Texto por Elena Ortega Fotografías por Asier Calderón y Elena Ortega

 Entre la espesa vegetación de las montañas madeirenses y los infinitos azules que abrazan su intrincada costa, es posible disfrutar de numerosas y variadas propuestas. La mayoría están protagonizadas por emocionantes ascensos y descensos entre bosques de laurisilva, pero tampoco faltan baños marinos con los que llevarse los mejores recuerdos de la isla en forma de experiencias.

El aeropuerto Cristiano Ronaldo recibe a los pasajeros sobre el agua, premiándolos con un aterrizaje cargado de adrenalina. Su construcción, en terreno ganado al mar, lo sitúa entre los más espectaculares del mundo. La impactante llegada a Madeira es solo una muestra de todo lo que este pedacito de la Macaronesia tiene que ofrecer.

A unos veinte minutos, Funchal será la primera parada y centro de operaciones para moverse por la isla. La capital de Madeira reúne la mayor parte de la acción isleña. Sus calles están custodiadas por casitas que combinan a la perfección fachadas de azulejos con detalles volcánicos. Recorrerlas es descubrir rincones decorados por el arte urbano, envolverse entre plantas de los cinco continentes y degustar productos locales como el vino, los dulces y la poncha, un popular destilado hecho a base de aguardiente de azúcar de caña, miel y zumo de limón. Para ahondar en este aspecto será fundamental visitar establecimientos con fuerte tradición como la Fábrica de Sto. Antonio, la bodega Old Blandy’s White House o Uau Cacau. Tampoco hay que olvidarse de palpar la esencia funchalense entre las flores, frutas exóticas y pescados del Mercado dos Lavradores.

Cerca del Fuerte de Sao Tiago, en el casco histórico, un teleférico brinda impresionantes panorámicas de la ciudad en su ascenso hasta el barrio do Monte. Después de subir, y tras dar un paseo por el Jardín Botánico, bajar a toda velocidad sobre un enorme cesto de mimbre será una opción de lo más divertida. El vertiginoso descenso lo realizan, desde hace casi doscientos años, los Carreiros de Monte, que empujan los cestos montaña abajo utilizando como freno las suelas de sus botas hechas con goma de neumático.

Los empinados caminos insulares se elevan hasta más de mil metros sobre el nivel del mar regalando vistas de infarto. La carretera que guía hasta el norte es la que concentra los verdes más densos. Allí, los pueblos de Porto Moriz y Seixal presumen de algunos de los mejores baños del archipiélago en sus piscinas naturales esculpidas por la lava hace miles de años. La localidad de Santana también merece una visita para fotografiar sus tradicionales casitas de colores blancos, rojos y azules con tejados triangulares hechos de paja.

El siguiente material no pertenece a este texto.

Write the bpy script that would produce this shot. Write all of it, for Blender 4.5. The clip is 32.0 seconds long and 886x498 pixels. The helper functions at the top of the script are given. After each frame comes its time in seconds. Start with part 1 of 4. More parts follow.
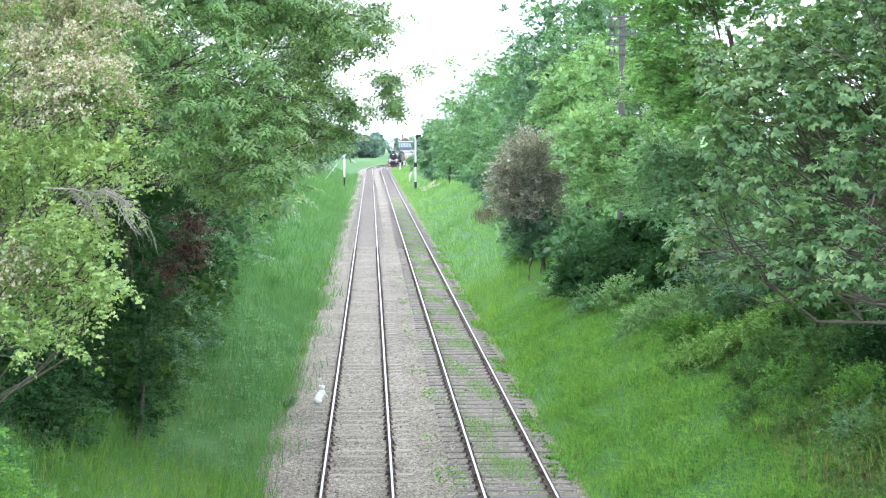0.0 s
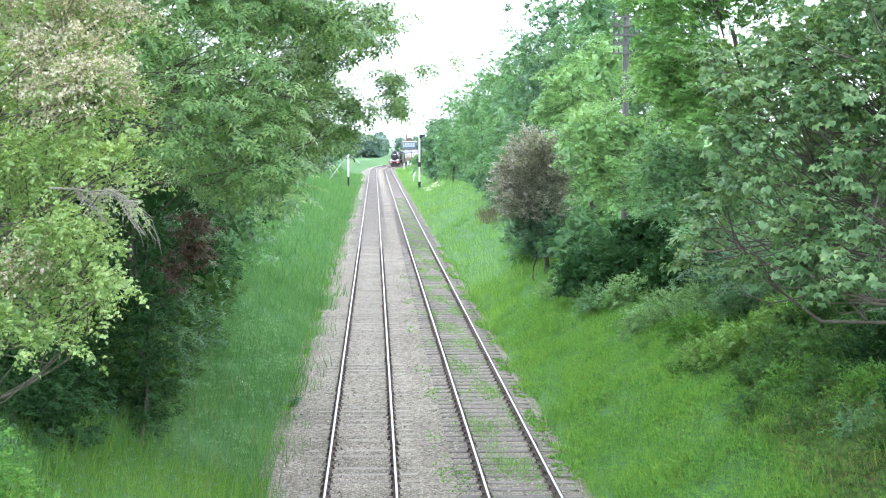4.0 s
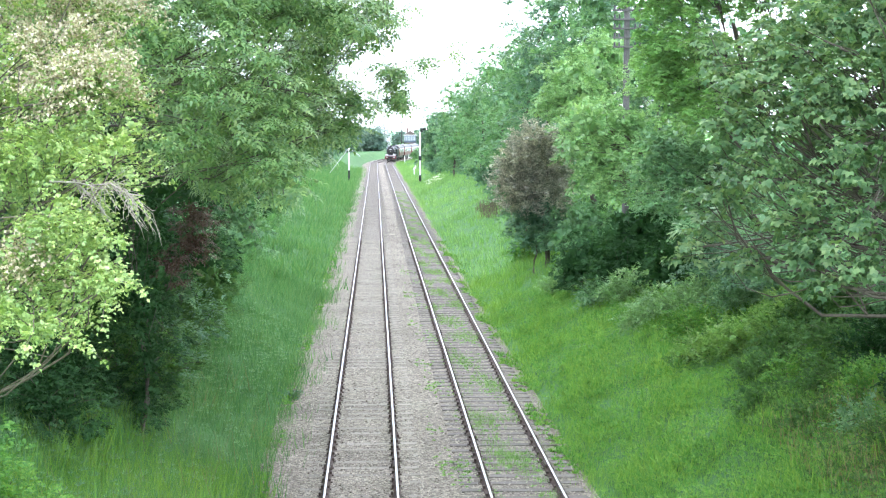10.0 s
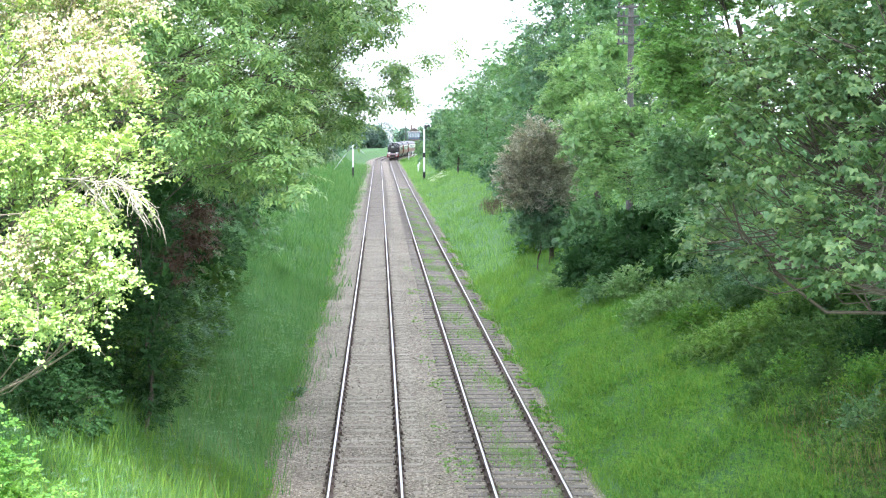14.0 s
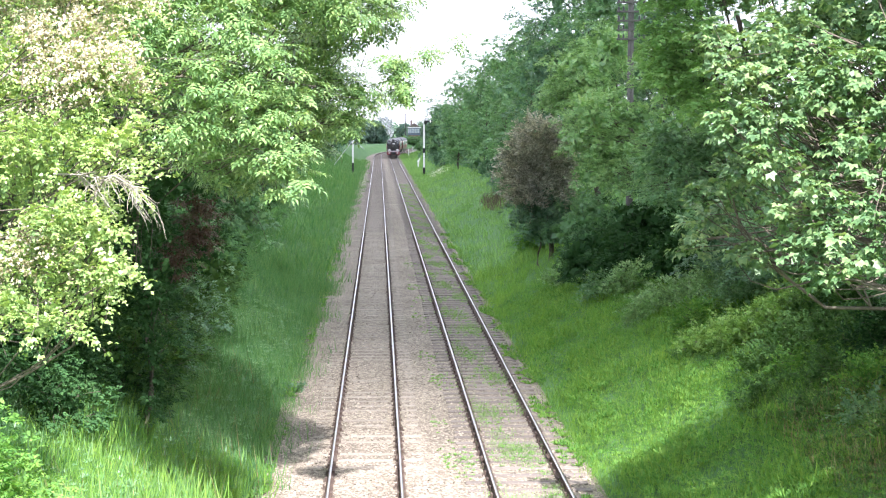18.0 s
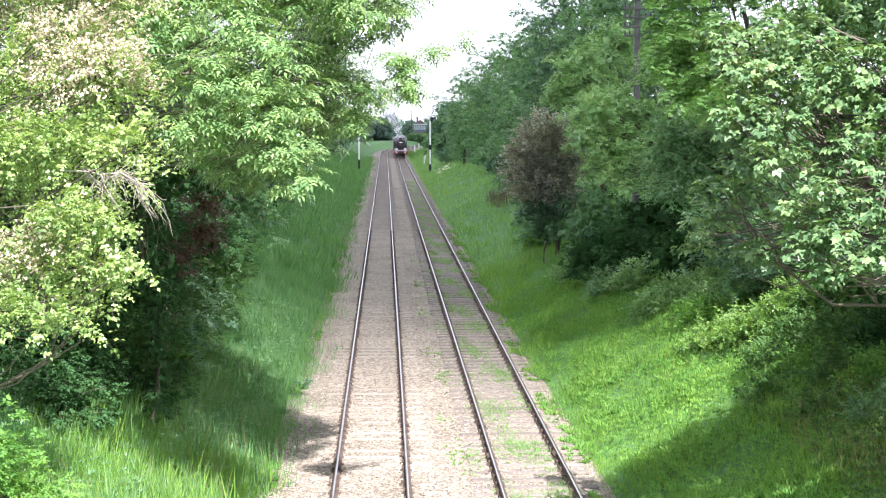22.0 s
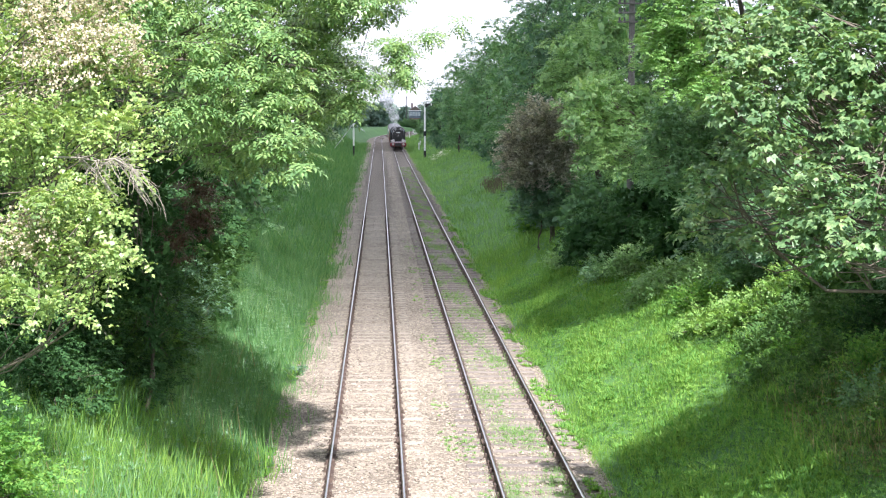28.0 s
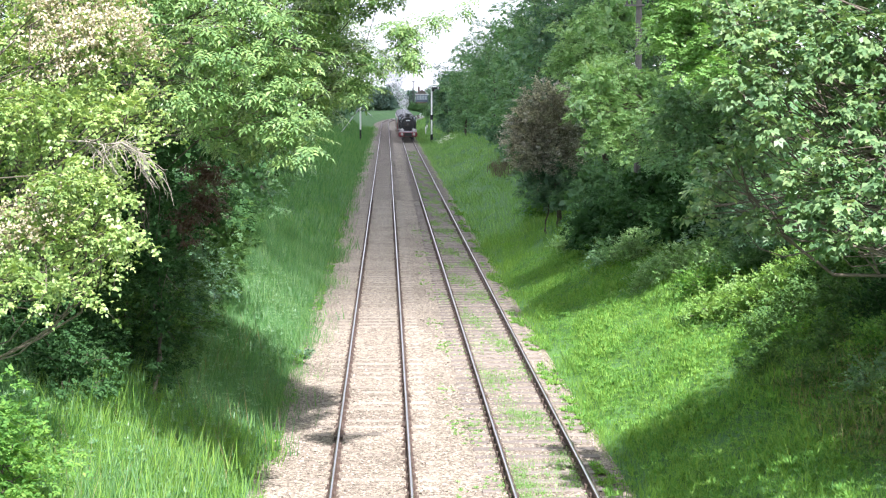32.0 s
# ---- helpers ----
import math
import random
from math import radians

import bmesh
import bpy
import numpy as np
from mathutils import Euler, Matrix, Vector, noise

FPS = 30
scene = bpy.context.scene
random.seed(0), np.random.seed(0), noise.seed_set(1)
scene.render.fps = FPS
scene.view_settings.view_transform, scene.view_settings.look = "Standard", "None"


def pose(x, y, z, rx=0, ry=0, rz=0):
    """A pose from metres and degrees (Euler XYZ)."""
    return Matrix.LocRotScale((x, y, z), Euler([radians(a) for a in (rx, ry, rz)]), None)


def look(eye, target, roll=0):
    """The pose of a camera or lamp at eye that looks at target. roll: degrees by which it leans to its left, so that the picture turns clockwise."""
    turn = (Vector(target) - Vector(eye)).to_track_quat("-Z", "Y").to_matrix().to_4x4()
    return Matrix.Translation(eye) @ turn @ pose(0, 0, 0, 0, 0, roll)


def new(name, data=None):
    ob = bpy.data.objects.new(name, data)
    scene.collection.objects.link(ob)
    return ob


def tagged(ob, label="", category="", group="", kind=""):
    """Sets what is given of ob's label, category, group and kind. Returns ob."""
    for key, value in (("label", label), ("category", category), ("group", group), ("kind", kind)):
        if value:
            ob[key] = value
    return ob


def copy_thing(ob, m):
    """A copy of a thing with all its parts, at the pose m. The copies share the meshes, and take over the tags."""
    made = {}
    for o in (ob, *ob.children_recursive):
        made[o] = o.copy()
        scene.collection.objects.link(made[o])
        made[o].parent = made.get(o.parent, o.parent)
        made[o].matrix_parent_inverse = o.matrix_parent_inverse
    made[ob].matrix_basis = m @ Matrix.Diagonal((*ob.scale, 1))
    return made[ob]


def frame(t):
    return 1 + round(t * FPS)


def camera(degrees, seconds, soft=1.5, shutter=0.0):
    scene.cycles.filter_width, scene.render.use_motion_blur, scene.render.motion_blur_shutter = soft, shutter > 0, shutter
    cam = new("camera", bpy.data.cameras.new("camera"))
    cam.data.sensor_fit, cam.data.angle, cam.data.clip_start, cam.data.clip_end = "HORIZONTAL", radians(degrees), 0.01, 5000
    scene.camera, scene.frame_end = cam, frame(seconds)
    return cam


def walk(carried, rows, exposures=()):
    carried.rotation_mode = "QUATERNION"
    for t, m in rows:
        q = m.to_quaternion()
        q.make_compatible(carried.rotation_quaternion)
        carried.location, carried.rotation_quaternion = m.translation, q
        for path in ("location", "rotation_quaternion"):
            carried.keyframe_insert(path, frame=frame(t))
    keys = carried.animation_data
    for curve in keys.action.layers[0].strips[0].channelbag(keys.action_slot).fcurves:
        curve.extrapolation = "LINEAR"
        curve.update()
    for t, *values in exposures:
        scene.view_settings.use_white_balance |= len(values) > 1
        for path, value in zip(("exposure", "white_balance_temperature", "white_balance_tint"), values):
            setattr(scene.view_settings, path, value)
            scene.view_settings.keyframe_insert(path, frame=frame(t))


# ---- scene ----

Los paisajes se tornan algo desnudos al este, donde Ponta de São Lourenço actúa como estupendo mirador desde el que avistar la vecina Porto Santo en días despejados. Aunque a lo largo de la ruta no faltan miradores que seducen con perspectivas como la cascada Velo de la Novia bañándose en el Atlántico o las del suelo de cristal, a 580 metros de altura, en el Cabo Girão.

Otra de las actividades imprescindibles en Madeira es la de hacer senderismo por las levadas del corazón de la isla. Estos canales de agua, de más de 2400 kilómetros, empezaron a construirse en el siglo XVI al abrigo de los bosques de laurisilva.

Para terminar de enmudecer con las propuestas madeirenses hay que volver al mar para cabalgar olas a bordo de un zódiac en busca de cetáceos. Calderones tropicales, delfines moteados del Atlántico o delfines mulares son algunas de las especies con las que resulta fácil compartir paseo mientras las colinas de Funchal, atestadas de coloridas casas, dejan otra de sus maravillosas estampas. Desembarcar en la playa de guijarros Faja dos Padres dará la oportunidad de abrirse paso entre plataneras antes de tomar un funicular que, salvando un desnivel de trescientos metros, termina de confirmar que el océano y la montaña marcan el eterno horizonte de Madeira.